Entretien exclusif MO NEWS : Après une longue période de turbulences dans l’Église catholique, l’évêque Mgr Alain Ransay s’exprime pour la première fois sur les faits qui ont agité le diocèse ces derniers mois. Il revient notamment sur le départ des prêtres OMI (oblats de Marie immaculée) qui avait provoqué certaines crispations.
Vous avez été récemment l’objet de toutes sorte d’invectives, comment allez-vous aujourd’hui ?
Dès le moment de ma nomination comme évêque de Guyane, presque tout le monde m’avait prévenu que ce serait une mission très difficile. Cela m’avait un peu effrayé… C’est, sans doute, la raison pour laquelle, j’ai reçu dans la prière ma devise : « Ne crains pas, crois seulement ». Fort de cette parole, j’ai dit « Oui ! ». Et je ne le regrette aucunement aujourd’hui.
Et pour répondre à votre question, je vais bien et je suis très heureux d’être en Guyane et d’accomplir la mission qui m’a été confiée par le Seigneur à travers le Saint Père, le Pape François.

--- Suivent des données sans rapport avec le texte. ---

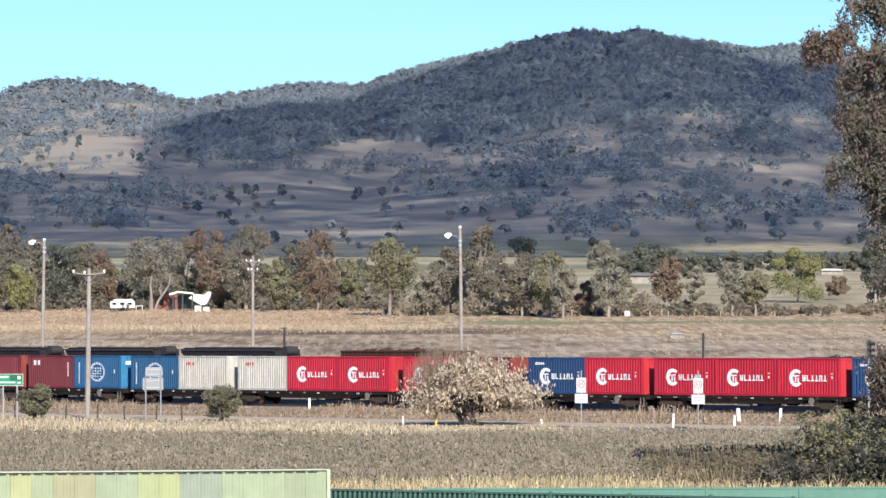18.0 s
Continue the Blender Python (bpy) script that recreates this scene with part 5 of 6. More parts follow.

Pourquoi avez vous gardé le silence dans la tempête qu’a suscité le départ des OMI ?
C’est très simple ; si vous êtes un père de famille et que certains de vos fils disent publiquement du mal de vous, vous n’irez certainement pas sur la place publique pour en faire autant, n’est-ce pas ? Eh bien, c’est pour cela que j’ai gardé le silence et que je ne suis pas entré dans des polémiques.
Pourquoi prenez-vous la parole aujourd’hui ?
Parce que vous m’interrogez et je pense que vos questions sont légitimes. C’est aussi parce que nous sommes rendu à la fin de l’année pastorale et qu’il est normal qu’à cette période, je fasse un bilan de l’année écoulée avec mes diocésains.
En quoi le départ des prêtres OMI était-il si « urgent » ?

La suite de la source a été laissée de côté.